Politics

Supreme Court grapples with lawsuit challenging mail-in ballot rules

Supreme Court grapples with lawsuit challenging mail-in ballot rules

The Supreme Court on Wednesday grappled with whether to allow an Illinois congressman and others to go forward with a lawsuit challenging the state’s policy of counting mail-in ballots that arrive after Election Day.
The case has potential implications for similar legal efforts by allies of President Donald Trump to stop the practice in a handful of states led by Democrats.
Most justices appeared skeptical during arguments about Republican Michael Bost’s contention that he had standing to sue, or had suffered sufficient harm necessary to bring legal action, simply because he was a candidate on the Illinois ballot. They seemed less unified over how much and what type of harm he or another candidate would need to show to go forward with a case.
The question before the justices Wednesday was a narrow one – whether Bost had met the basic legal threshold to bring his lawsuit – not the legality of the Illinois law, which allows the state to count ballots that arrive up to 14 days after the polls close as long as they are postmarked by Election Day.
The case is significant because it could clear the way for Bost to sue and affect similar cases being brought by conservatives elsewhere around the country. Trump has falsely blamed mail-in ballot fraud as costing him the presidential election in 2020, and many conservatives view expansive mail-in balloting rules as favoring Democrats. It could also open the door to more election challenges.

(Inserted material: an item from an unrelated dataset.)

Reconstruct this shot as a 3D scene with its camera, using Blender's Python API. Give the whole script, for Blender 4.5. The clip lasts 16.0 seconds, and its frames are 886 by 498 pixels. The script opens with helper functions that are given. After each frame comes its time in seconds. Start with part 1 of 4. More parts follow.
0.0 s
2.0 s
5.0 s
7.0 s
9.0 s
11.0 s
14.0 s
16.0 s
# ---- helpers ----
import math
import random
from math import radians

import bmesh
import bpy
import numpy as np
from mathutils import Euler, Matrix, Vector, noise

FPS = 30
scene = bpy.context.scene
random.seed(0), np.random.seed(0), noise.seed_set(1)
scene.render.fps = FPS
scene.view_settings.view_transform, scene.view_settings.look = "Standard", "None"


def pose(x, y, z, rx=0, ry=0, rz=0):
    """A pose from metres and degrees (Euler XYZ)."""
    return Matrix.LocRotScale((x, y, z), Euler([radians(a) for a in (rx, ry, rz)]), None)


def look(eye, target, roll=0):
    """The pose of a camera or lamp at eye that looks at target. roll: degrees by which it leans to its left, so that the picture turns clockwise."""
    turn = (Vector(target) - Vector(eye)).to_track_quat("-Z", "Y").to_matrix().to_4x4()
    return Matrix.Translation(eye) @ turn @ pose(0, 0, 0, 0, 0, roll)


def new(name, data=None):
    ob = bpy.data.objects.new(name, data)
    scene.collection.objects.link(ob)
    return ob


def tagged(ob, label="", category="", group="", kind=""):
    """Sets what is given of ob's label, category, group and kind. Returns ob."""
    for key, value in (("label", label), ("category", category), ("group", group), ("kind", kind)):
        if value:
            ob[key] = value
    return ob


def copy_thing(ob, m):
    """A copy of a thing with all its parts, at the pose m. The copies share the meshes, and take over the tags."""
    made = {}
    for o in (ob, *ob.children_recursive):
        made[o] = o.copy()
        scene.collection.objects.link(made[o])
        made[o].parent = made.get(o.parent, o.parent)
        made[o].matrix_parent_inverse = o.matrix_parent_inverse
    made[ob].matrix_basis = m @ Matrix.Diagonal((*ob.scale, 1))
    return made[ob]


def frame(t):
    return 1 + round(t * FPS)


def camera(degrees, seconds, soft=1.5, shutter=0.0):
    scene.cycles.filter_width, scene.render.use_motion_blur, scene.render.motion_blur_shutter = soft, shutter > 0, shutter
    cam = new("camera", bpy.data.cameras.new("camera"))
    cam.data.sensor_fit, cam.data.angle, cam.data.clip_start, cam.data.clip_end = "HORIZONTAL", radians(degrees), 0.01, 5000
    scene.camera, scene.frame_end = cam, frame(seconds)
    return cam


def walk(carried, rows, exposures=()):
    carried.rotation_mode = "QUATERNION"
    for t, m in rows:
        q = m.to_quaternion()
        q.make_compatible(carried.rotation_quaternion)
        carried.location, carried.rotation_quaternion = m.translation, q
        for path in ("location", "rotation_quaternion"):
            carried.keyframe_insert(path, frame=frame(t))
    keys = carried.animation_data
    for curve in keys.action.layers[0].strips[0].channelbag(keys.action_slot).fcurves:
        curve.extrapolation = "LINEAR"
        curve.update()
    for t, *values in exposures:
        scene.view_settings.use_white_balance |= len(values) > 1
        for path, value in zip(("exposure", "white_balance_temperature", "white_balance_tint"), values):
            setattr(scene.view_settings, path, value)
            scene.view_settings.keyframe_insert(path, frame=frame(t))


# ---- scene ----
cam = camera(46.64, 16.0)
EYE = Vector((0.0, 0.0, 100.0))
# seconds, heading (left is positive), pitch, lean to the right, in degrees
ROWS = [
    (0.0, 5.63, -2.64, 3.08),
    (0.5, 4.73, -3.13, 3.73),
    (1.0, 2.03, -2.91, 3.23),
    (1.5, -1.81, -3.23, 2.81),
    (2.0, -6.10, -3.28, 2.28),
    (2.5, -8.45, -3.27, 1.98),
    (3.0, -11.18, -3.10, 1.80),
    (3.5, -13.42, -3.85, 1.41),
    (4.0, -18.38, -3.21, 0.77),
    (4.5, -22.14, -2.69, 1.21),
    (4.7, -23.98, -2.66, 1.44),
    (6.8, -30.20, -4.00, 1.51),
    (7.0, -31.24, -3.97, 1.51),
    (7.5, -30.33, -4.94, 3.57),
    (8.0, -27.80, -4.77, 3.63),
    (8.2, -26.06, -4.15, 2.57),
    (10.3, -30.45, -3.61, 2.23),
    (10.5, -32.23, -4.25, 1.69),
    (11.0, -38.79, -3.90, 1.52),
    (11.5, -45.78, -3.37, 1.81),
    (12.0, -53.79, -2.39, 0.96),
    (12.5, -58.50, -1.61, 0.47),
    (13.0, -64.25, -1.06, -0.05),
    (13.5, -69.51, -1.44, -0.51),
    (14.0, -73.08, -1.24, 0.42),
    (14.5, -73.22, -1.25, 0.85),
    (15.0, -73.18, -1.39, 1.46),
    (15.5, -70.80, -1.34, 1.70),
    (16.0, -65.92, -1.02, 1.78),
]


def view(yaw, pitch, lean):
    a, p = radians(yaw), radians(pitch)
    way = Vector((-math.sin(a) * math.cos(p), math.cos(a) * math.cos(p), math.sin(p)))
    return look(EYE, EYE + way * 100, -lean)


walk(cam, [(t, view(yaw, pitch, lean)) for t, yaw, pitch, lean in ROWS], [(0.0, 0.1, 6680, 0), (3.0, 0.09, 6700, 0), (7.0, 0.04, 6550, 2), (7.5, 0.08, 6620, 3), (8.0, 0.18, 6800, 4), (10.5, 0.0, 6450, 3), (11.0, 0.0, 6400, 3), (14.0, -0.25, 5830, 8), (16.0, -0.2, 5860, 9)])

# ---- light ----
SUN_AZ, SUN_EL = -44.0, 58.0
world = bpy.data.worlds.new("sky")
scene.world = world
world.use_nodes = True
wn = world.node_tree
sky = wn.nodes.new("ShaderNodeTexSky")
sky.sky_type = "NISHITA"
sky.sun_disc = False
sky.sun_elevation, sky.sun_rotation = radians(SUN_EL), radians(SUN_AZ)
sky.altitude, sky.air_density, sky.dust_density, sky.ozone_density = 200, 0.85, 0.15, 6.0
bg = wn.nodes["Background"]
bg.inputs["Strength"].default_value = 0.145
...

“It’s tough to see where they’ll actually go,” said Matthew Shapanka, an attorney with Covington who works on issues at the intersection of law, policy and politics. “There was disagreement about the breadth of what candidate standing would look like.”
Bost, a six-term congressman, and Illinois presidential electors in the 2020 election asked the high court to overturn lower-court rulings dismissing their lawsuit, which argues that federal law prohibits mail-in ballots from being counted after Election Day. They challenged the counting in a pair of elections.

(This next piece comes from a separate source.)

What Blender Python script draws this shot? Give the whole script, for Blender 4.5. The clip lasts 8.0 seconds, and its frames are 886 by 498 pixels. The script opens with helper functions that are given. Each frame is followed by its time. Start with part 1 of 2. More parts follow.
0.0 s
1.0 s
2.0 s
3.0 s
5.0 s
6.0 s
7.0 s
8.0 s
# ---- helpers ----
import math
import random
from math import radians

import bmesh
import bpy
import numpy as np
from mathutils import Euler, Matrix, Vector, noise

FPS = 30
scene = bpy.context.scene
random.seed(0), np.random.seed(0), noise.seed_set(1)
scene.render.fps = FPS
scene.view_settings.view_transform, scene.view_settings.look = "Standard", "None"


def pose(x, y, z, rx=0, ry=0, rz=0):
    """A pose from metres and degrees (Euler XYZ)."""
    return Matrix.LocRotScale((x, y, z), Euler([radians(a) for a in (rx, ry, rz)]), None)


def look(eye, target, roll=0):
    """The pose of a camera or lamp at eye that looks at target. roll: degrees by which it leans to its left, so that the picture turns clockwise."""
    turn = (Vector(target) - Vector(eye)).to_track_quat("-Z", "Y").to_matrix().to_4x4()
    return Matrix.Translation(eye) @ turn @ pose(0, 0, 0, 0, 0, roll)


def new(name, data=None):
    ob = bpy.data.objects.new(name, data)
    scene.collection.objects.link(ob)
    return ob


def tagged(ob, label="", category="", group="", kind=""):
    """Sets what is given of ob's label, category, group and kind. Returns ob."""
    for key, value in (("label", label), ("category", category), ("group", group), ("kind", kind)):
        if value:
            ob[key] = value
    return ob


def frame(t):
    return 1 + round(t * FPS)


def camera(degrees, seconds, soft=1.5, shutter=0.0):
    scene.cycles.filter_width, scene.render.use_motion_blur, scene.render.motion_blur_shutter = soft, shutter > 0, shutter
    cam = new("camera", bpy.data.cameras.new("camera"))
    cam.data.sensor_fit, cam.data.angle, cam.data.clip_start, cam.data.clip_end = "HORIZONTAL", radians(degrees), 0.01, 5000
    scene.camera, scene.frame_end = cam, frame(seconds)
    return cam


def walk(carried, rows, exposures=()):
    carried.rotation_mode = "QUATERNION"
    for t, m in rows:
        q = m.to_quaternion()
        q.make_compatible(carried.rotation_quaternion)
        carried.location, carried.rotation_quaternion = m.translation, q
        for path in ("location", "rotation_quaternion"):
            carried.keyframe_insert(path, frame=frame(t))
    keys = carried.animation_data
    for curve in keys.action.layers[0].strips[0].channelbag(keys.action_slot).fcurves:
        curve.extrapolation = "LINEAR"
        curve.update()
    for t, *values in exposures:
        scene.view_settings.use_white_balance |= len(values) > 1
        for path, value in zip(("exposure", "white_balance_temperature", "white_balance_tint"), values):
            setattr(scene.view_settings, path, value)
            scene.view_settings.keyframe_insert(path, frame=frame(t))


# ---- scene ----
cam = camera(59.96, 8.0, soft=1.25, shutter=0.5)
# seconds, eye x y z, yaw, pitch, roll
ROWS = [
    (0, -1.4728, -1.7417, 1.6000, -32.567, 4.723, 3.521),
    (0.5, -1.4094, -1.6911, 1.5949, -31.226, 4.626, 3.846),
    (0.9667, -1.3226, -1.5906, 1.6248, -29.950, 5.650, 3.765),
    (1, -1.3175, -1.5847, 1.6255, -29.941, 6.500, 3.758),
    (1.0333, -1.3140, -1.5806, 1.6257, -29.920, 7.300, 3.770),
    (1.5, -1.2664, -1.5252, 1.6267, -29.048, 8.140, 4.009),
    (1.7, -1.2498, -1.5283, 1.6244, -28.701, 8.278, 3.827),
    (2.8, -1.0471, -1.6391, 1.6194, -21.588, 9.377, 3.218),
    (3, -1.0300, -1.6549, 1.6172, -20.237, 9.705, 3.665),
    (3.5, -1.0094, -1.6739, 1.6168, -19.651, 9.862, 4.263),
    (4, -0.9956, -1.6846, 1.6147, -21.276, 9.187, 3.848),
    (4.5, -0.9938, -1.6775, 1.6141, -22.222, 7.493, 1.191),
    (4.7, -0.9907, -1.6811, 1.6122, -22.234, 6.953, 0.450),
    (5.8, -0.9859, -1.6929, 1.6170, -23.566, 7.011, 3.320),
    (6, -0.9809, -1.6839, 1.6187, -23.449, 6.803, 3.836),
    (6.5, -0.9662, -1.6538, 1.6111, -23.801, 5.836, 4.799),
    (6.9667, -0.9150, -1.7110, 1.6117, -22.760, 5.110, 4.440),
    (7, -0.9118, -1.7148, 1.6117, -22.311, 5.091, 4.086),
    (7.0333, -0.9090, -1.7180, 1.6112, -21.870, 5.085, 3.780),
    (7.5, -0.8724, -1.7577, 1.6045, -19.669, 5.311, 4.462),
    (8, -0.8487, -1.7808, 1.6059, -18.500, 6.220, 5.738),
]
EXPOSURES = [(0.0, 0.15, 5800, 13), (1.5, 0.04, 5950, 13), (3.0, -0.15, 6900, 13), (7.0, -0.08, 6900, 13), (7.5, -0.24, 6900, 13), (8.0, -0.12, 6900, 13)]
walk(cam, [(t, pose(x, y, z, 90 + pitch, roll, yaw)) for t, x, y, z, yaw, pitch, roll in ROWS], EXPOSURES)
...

Paul Clement, an attorney for Bost, argued that any candidate on the ballot inherently has standing to sue over election procedures, that Bost incurs financial harm by having to keep campaign staff on during the two-week period of mail-in ballot counting, and that his client could suffer reputational harm by mail-in ballots reducing his margin of victory. As Clement put it, “those on the ballot are not mere bystanders.”

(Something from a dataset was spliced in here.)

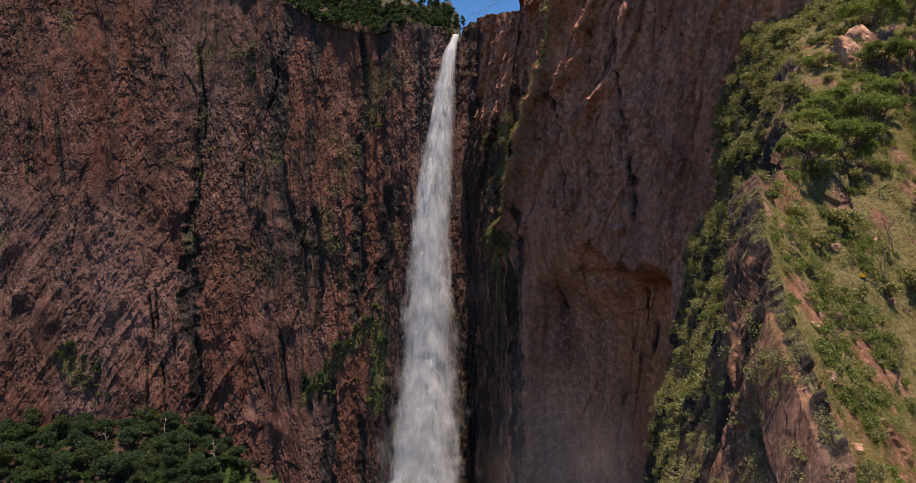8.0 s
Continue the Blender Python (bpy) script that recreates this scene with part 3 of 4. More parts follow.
def unit(v):
    return v / (np.linalg.norm(v, axis=-1, keepdims=True) + 1e-9)


def leaf_quads(pos, size, r, droop=0.0, up=0.35):
    """Leaf sprays: a pointed spray at each place, turned at random. Returns vertices and faces."""
    n = len(pos)
    a = unit(r.normal(size=(n, 3)) + (0, 0, -droop))
    nrm = unit(r.normal(size=(n, 3)) + (0, 0, up * 2))
    b = unit(np.cross(a, nrm))
    s = size * r.uniform(0.6, 1.35, (n, 1))
    v = np.stack([pos - a * s * 0.5 - b * s * 0.3, pos + b * s * 0.55, pos + a * s * 0.75 - b * s * 0.1], 1).reshape(-1, 3)
    return v, np.arange(3 * n).reshape(n, 3)


def blob_points(centres, radii, n, r, shell=0.55):
    """Places spread over a heap of lumps, thicker towards their skin."""
    w = np.asarray(radii) ** 2
    k = r.choice(len(radii), n, p=w / w.sum())
    d = unit(r.normal(size=(n, 3)))
    rad = np.asarray(radii)[k, None] * (shell + (1 - shell) * r.random((n, 1))) * (1 + 0.32 * r.normal(size=(n, 1)))
    return np.asarray(centres)[k] + d * rad * (1, 1, 0.75)


def tube(path, radii, sides=6):
    """A tapered tube along a path."""
    path, radii = np.asarray(path, float), np.asarray(radii, float)
    t = unit(np.gradient(path, axis=0))
    a = unit(np.cross(t, (0.31, 0.87, 0.13)))
    b = np.cross(t, a)
    ang = np.linspace(0, 2 * math.pi, sides, endpoint=False)
    v = path[:, None] + radii[:, None, None] * (np.cos(ang)[None, :, None] * a[:, None] + np.sin(ang)[None, :, None] * b[:, None])
    f = []
    for i in range(len(path) - 1):
        for j in range(sides):
            k = (j + 1) % sides
            f.append((i * sides + j, i * sides + k, (i + 1) * sides + k, (i + 1) * sides + j))
    return v.reshape(-1, 3), np.array(f)


def join(pieces):
    v, f, base = [], [], 0
    for pv, pf in pieces:
        v.append(pv)
        f.append(pf + base)
        base += len(pv)
    return np.concatenate(v), np.concatenate(f)


def limb_path(a, b, r, bend=0.15, n=6):
    a, b = np.asarray(a, float), np.asarray(b, float)
    t = np.linspace(0, 1, n)[:, None]
    p = a + (b - a) * t
    p[1:-1] += r.normal(size=(n - 2, 3)) * bend * np.linalg.norm(b - a) * 0.35
    return p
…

Conservative and liberal justices on the court roundly rejected his first argument.
“You have to show something,” Justice Elena Kagan said during nearly two hours of arguments. “It’s not enough to walk in and to say, ‘I’m a candidate, and I’m suing.’”
Kagan and her two liberal colleagues were also skeptical of Bost’s other arguments.
“I guess I’m a little concerned about in your argument is the idea that a candidate who wins and who wins by some margin is harmed by a regulation of this nature because of the potential decrease in his margin of victory,” Justice Ketanji Brown Jackson told Clement. “I don’t understand the harm that necessarily comes from that.”
To bring a case in federal court, a plaintiff must allege an injury, describe the harm that resulted from the defendant’s conduct and indicate how their request will redress the injury. The Supreme Court has found any harm must be “concrete and particularized” and must be imminent, not simply hypothetical.
Several of the court’s more conservative justices appeared sympathetic to Bost’s arguments and expressed concerns about the courts being forced to intervene in contested elections. Justice Samuel A. Alito Jr. said it was “straightforward” that Bost would have standing because he would suffer financial harm by having to keep campaign staff on longer.
Chief Justice John G. Roberts Jr. said Illinois’ conception of the case might mean candidates don’t have standing to challenge election rules until the campaigning or once post-election counting begins. He said that could force the courts into the position of making decisions in the heat of campaigns.
“What you’re sketching out for us is a potential disaster,” Roberts said. “It’s going to be in the middle, the most fraught time for the court to get involved in electoral politics.”